Interestingly enough, it’s not my voice. I was recording in Montreal, and it’s a woman named Fanny Holder who delivers the spoken word portion.

HMS: It’s a really powerful element and I’m happy to hear you unpack the weight of that for the whole album. Because it does feel like that. Spoken word has a definite impact in the context of music. I don’t know how to describe it, but it’s there. It’s possible that it reminds us that words are almost magical, that they have power, and we forget that because we use them all the time. But put into music, they return to a mode that has power again.

Well, to ask your own Tower Motto question, which is “No Music, No Life” or “Know Music, Know Life”, what might those mean to you in your life?

LC: It’s exactly as it’s expressed. Music has always been a huge part of my life, even as a kid.
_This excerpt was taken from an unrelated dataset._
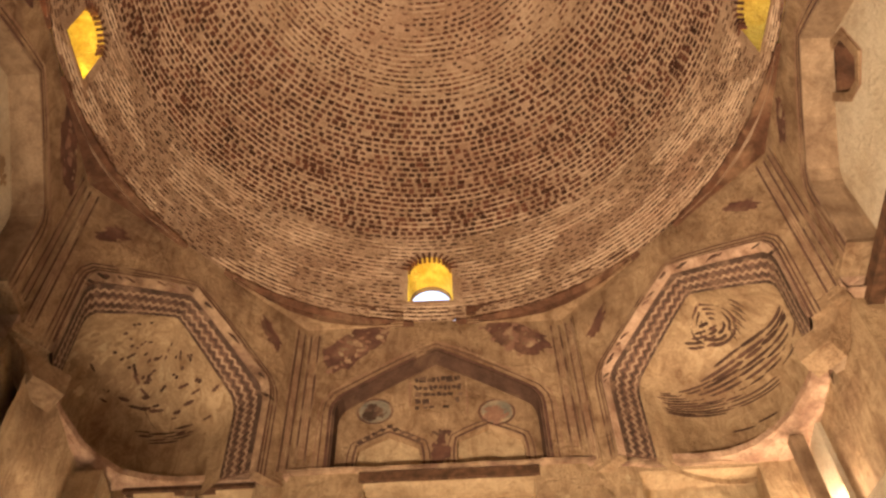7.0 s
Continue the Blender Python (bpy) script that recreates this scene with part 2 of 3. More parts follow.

Even in these times, the world is kind of turned upside down, with these devastating pieces of information coming to life. We’re in this moment in time when it’s really important that we should be supporting Black and Indigenous communities and their voices. I find myself turning to comfort in music and I find myself digging through my vinyl collection lately, listening to Nina Simone, Marvin Gaye, John Coltrane, Erykah Badu, and in some ways it just helps you breathe.